No test measures intelligence. A test only measures you relative to the persons that wrote the test. – loosely quoting Asimov.
2007 is ancient history now. It is an interesting graph that one might correlate with a lack of meritocratic structure in society, but I’m on the low end cause I say this without looking up and reading the study. Pretty pictures evoke emotional blabbering bias and all that.
Billionares would have no bearing whatsoever on the same type of research being discussed. See my other comment.
Yeah, I disagree with your assessment. You’re acting like oh there are only a few of them, but they control like 90% of the wealth in the world. How many billions of dollars do you think go into a single research topic? I’d also like to point out that it’s uber rich people who also make the decisions. I can’t prove that corporations prefer NOT to have a cure for diseases, because they make more money treating them, but I’m pretty sure IF they do, it ain’t a poor person making that decision.

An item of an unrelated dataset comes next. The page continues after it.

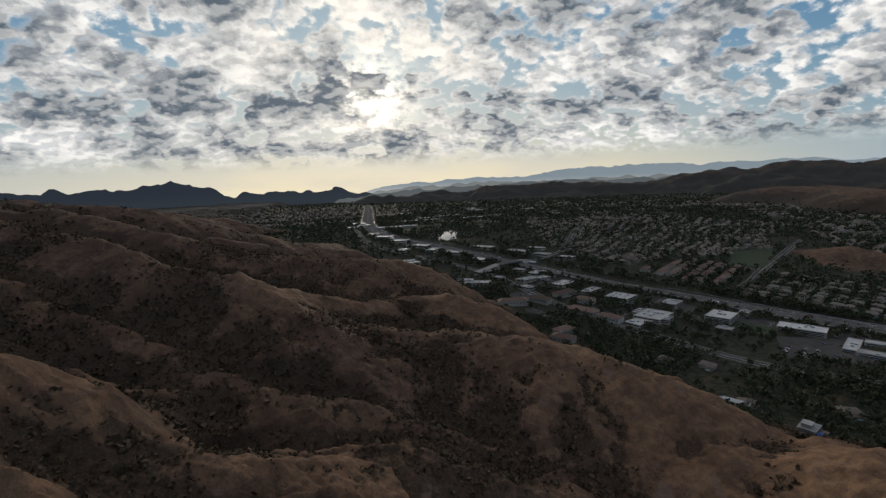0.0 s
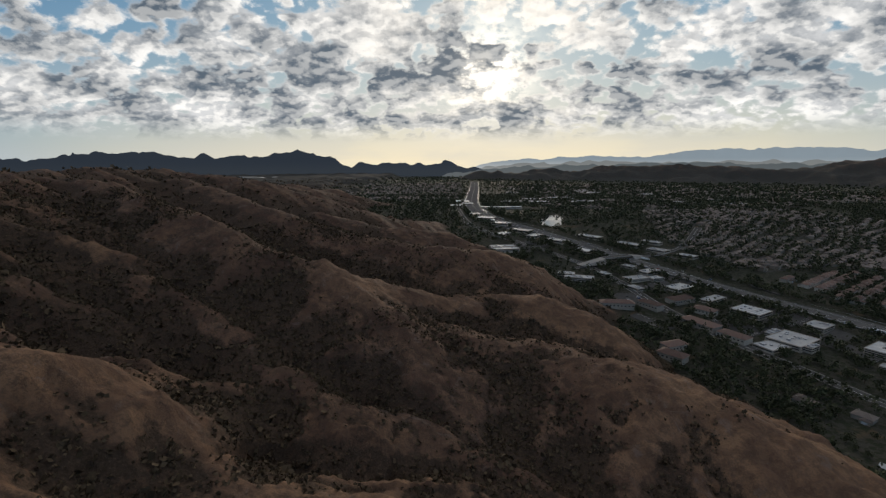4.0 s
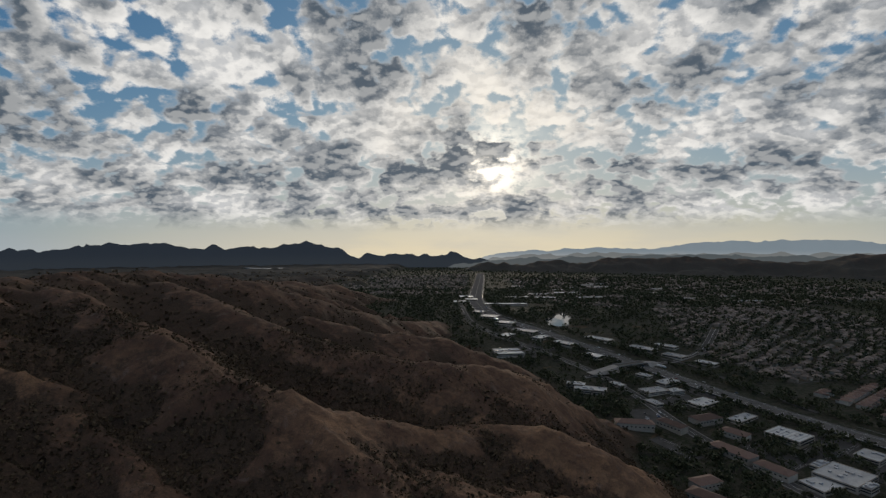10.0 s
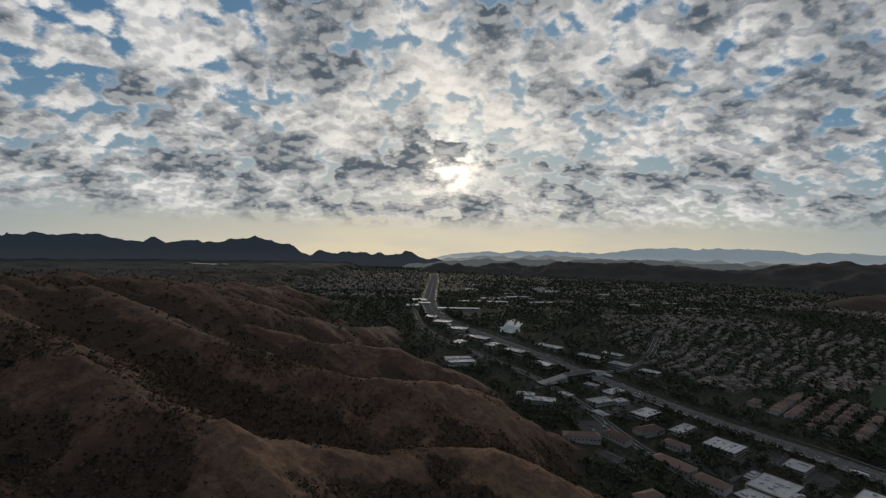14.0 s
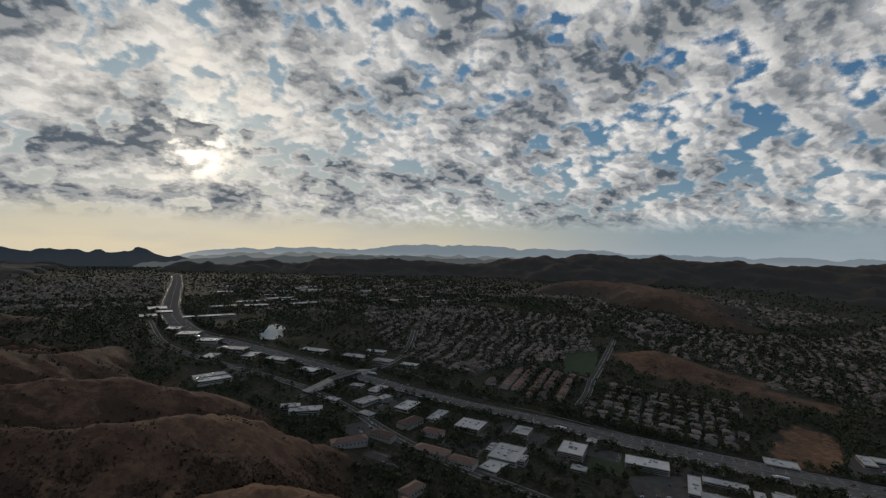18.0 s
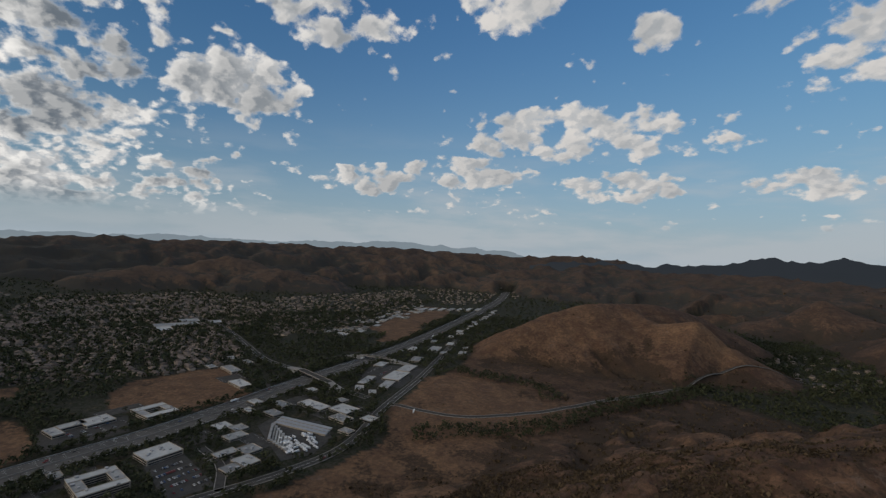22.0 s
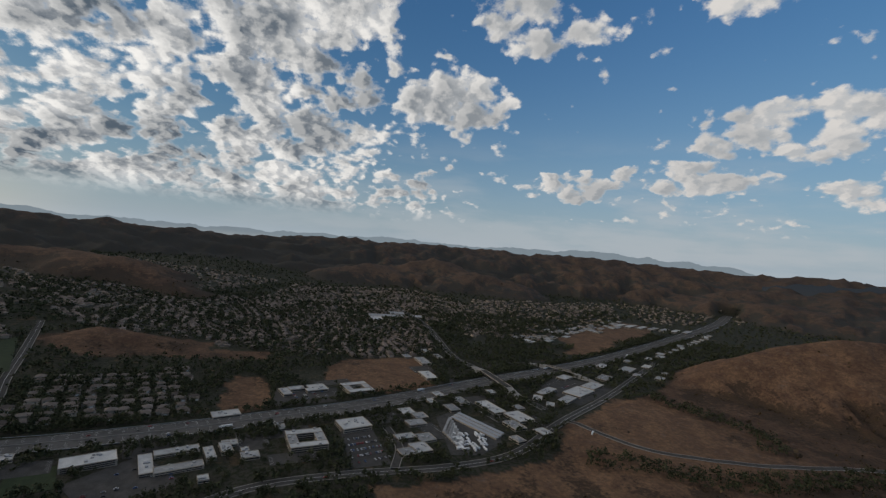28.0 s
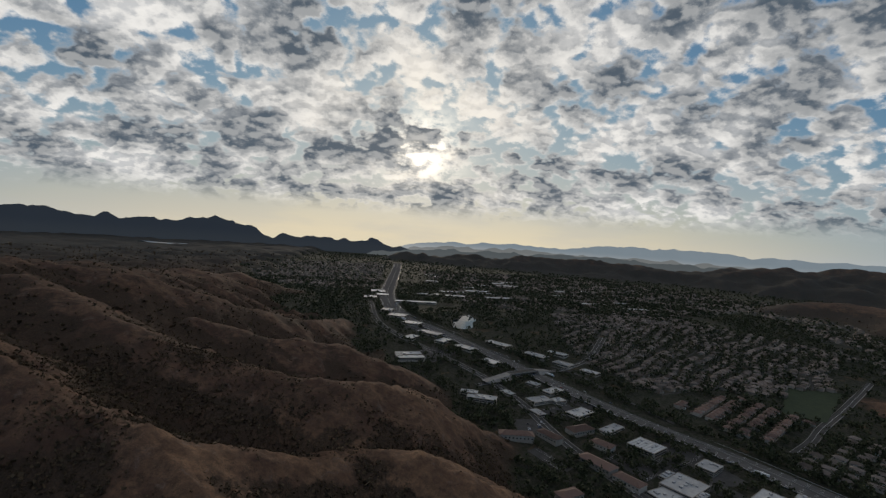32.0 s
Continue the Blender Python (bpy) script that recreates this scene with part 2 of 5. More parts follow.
def hill_ground(k, pos):
    x, y, z = k.xyz(pos)
    hill = k.attr("hill")
    big = k.noise(pos, 0.006, 4.0, 0.55)
    mid = k.noise(pos, 0.028, 6.0, 0.65, 0.4)
    small = k.noise(pos, 0.16, 6.0, 0.7)
    tiny = k.noise(pos, 0.9, 4.0, 0.7)
    gully = k.attr("gully")
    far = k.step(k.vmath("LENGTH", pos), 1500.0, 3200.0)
    grass = k.mix(k.step(big, 0.35, 0.65), (0.088, 0.053, 0.039), (0.130, 0.078, 0.055))
    pale = k.math("MULTIPLY", k.step(gully, 0.42, 0.02), k.step(mid, 0.66, 0.40))
    grass = k.mix(k.math("MULTIPLY", pale, 0.4), grass, (0.215, 0.128, 0.076))
    grass = k.mix(k.math("MULTIPLY", k.step(mid, 0.42, 0.62), 0.7), grass, (0.092, 0.050, 0.034))
    dry = k.attr("dry")
    # straw tone of dry grass, also standing in for sunlit patches
    straw = k.mix(k.step(k.math("ADD", k.math("MULTIPLY", mid, 0.5), k.math("MULTIPLY", small, 0.5)), 0.40, 0.60), (0.250, 0.150, 0.084), (0.150, 0.088, 0.055))
    grass = k.mix(k.math("MULTIPLY", dry, 0.85), grass, straw)
    patch = k.noise(pos, 0.012, 5.0, 0.6, 0.6)
    brush_v = k.math("ADD", k.math("MULTIPLY", patch, 0.30), k.math("ADD", k.math("MULTIPLY", mid, 0.30), k.math("MULTIPLY", small, 0.40)))
    brush_v = k.math("ADD", brush_v, k.math("MULTIPLY", k.math("SUBTRACT", gully, 0.45), 0.24))
    brush_v = k.math("SUBTRACT", brush_v, k.math("MULTIPLY", dry, 0.085))
    brush = k.step(brush_v, 0.405, 0.505)
    dark = k.mix(k.step(tiny, 0.35, 0.65), (0.034, 0.025, 0.018), (0.066, 0.046, 0.032))
    dark = k.mix(far, dark, (0.034, 0.040, 0.036))        # far scrub turned grey-green: distance haze painted in
    scrub = k.noise(pos, 0.045, 9.0, 0.72, 0.8)          # low reddish scrub in ragged patches
    grass = k.mix(k.math("MULTIPLY", k.step(scrub, 0.44, 0.56), k.math("SUBTRACT", 0.65, k.math("MULTIPLY", dry, 0.45))), grass, (0.062, 0.037, 0.028))
    speck = k.step(k.math("ADD", k.math("MULTIPLY", small, 0.45), k.math("MULTIPLY", tiny, 0.55)), 0.470, 0.560)
    col = k.mix(k.math("MULTIPLY", k.math("MULTIPLY", speck, k.math("SUBTRACT", 0.75, k.math("MULTIPLY", far, 0.45))), k.math("SUBTRACT", 1.0, k.math("MULTIPLY", dry, 0.65))), grass, dark)
    fine = k.noise(pos, 0.42, 5.0, 0.72)
    holes = k.step(k.math("ADD", k.math("MULTIPLY", fine, 0.6), k.math("MULTIPLY", mid, 0.4)), 0.50, 0.60)
    col = k.mix(k.math("MULTIPLY", brush, k.math("SUBTRACT", 0.90, k.math("MULTIPLY", holes, 0.55))), col, dark)
    stone = k.math("MULTIPLY", k.step(k.noise(pos, 0.06, 8.0, 0.75, 1.0), 0.56, 0.66), k.step(gully, 0.55, 0.2))
    col = k.mix(k.math("MULTIPLY", stone, 0.5), col, (0.165, 0.125, 0.105))
    col = k.mix(k.math("MULTIPLY", k.step(tiny, 0.58, 0.72), k.math("MULTIPLY", k.math("SUBTRACT", 1.0, far), 0.32)), col, (0.165, 0.105, 0.070))
    # painted haze: distant ground mixed towards one flat grey
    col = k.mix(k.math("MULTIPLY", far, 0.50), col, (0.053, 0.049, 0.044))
    # town floor: lawns, asphalt, bare earth
    town = k.mix(k.step(small, 0.45, 0.55), (0.026, 0.031, 0.018), (0.052, 0.048, 0.038))
    town = k.mix(k.step(mid, 0.58, 0.68), town, (0.085, 0.062, 0.038))
    col = k.mix(hill, town, col)
    return col, k.math("ADD", k.math("MULTIPLY", small, 0.7), k.math("MULTIPLY", tiny, 0.3))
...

For this research it doesn’t matter how much wealth they control if it’s not even a suburb sized group of people globally who are billionaires, median income for ethical vs inethical groups would probably not move any statistically significant amount
I think you’re missing the point.
I know you want to complain about unethical billionaires but the point here is about looking for a trend between ethics and income, not prevalence of unethical behaviour amongst billionaires
No the trend was about unethical behavior and billionaires, not income. And that trend is close to 100%.